I couldn’t find any discussion about this simulation, can anyone help with this? I’d like to add more info to the ‘More Reading’ section of the page than just the repo.

I also wonder this but I think if datachains are used effectively it should pick up on this ‘incorrect’ behaviour of never relocating.


#14

That was a very old repo, we had some post-docs working on kademlia simulations back in the day. The more recent crates would be simulations we currently do, @michaelsproul has a good github repo on data chain simulation amongst others. Well worth digging in his github. He tends to quickly pull together sims. A lot of off line simulations and mini tests are done to, we cannot capture them all though as we throw away an awful lot of ideas.
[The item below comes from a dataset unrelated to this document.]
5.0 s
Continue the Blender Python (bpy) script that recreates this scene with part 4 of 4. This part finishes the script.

Here’s a couple of Michael’s playgrounds :wink:
https://github.com/michaelsproul/ewok
https://github.com/michaelsproul/gossip

We will get better at documenting things though, we have a few examples progs in some crates we use to run up testnets to try out some plans.


#15

I really like this topic. Node_age is indeed a very protective thing as you don’t have a clue to which group you’re moved when you are getting a higher age. So in a 100.000 group network with unlimited resources I would try the following:

  • Start 1000 Vaults and keep them running until they all aged to 2 or 3.

To keep things simple I will use easy numbers:

  • Kill all your Vaults that are in group 1 to 50.000 Keep the others (in groups 50.001 to 100.000) running.
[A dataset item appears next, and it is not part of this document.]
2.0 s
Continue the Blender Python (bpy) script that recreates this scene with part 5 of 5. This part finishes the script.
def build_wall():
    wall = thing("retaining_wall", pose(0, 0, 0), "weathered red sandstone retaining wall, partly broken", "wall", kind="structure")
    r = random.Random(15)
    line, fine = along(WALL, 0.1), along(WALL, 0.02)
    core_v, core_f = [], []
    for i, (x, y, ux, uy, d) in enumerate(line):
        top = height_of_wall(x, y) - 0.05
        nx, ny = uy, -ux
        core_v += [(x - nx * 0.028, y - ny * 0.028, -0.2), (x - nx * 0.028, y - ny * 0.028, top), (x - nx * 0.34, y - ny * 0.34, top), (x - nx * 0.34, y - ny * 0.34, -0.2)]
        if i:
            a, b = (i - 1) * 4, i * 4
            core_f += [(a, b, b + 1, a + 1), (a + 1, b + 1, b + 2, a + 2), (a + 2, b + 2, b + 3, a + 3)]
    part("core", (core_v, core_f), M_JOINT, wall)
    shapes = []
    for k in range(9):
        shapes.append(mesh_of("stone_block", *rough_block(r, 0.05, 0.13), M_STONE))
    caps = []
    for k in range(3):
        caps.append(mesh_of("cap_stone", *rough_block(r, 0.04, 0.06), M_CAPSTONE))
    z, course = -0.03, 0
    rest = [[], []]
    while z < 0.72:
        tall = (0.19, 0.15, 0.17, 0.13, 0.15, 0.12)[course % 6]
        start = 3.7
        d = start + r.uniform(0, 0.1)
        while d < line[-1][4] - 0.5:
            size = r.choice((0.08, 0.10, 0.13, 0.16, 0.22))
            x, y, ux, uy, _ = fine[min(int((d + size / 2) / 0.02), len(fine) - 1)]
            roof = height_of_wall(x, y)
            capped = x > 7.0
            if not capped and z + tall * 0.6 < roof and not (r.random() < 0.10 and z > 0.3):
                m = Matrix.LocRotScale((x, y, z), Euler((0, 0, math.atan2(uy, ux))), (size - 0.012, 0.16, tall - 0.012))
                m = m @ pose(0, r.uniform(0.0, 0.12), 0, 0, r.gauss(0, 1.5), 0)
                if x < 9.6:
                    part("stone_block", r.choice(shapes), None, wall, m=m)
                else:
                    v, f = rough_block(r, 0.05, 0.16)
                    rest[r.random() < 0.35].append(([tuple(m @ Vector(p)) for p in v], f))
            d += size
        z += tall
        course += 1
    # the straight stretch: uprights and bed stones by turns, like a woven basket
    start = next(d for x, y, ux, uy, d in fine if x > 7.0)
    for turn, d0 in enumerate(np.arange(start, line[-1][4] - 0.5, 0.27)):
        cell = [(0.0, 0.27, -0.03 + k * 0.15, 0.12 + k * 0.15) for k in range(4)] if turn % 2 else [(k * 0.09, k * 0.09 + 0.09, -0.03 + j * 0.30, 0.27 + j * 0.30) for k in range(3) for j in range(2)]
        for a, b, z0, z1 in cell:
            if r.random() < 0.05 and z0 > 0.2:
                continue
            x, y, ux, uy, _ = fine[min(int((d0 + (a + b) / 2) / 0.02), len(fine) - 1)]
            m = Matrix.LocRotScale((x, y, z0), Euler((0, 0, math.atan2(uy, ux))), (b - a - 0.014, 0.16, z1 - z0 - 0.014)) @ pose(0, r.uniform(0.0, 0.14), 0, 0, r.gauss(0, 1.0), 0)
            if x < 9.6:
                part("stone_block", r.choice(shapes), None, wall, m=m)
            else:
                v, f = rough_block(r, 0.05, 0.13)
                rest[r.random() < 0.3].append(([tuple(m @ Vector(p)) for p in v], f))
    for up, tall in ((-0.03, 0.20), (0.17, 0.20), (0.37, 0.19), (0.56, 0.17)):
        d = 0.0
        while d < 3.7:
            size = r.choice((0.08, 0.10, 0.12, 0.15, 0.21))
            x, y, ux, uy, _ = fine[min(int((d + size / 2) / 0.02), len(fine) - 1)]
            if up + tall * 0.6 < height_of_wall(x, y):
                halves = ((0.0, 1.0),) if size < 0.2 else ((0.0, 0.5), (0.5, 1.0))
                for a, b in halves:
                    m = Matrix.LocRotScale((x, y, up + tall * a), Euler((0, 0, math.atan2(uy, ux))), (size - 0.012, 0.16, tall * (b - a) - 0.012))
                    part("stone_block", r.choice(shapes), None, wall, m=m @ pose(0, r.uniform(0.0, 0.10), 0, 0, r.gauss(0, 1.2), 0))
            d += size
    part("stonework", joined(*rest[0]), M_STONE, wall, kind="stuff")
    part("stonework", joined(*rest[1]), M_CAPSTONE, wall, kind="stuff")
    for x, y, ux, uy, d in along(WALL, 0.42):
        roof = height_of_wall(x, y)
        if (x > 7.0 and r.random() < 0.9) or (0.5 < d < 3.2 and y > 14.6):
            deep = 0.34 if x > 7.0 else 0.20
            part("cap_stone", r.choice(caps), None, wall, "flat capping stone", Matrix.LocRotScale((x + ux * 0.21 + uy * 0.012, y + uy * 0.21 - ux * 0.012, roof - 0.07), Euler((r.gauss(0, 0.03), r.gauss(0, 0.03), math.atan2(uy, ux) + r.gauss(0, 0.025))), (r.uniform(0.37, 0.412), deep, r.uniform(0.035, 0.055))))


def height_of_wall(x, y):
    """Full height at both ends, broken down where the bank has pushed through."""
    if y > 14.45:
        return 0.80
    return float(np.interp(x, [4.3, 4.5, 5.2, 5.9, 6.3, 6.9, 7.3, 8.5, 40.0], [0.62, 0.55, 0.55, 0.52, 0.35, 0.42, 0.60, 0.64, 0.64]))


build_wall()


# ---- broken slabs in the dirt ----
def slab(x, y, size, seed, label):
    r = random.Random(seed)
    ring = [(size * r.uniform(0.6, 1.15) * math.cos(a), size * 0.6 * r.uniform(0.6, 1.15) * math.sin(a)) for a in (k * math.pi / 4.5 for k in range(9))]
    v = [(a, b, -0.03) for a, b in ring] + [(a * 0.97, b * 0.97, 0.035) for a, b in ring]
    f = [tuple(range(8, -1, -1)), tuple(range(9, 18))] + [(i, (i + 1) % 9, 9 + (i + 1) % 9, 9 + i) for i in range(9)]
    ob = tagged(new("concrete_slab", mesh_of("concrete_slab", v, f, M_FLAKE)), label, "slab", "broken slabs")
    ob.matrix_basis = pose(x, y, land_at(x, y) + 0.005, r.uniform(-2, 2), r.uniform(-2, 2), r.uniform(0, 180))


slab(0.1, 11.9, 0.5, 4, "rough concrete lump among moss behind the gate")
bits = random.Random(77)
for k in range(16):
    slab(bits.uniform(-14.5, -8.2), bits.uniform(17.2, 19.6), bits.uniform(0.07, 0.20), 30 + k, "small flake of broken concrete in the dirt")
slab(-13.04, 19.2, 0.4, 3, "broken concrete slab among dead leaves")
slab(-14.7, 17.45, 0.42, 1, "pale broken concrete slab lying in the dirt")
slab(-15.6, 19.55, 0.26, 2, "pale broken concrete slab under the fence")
Now you have 500 Vaults in 50.000 groups which is 0.01 Vault per group. (I know that’s impossible just like the average family having 1,6 child, but it is just for the calculation).

  • Do this trick a hundred times and you might have 1 Vault per group.
  • Do it 500 times and you might take over a group if you’re lucky to find a small one with only 8 nodes.

But there’s a catch; your Vaults won’t stay in the same group as that changes with age. And they can’t target that new group.

So an attack could only be done with nodes that have a high age (as they don’t switch groups that much) and with a lot of resources.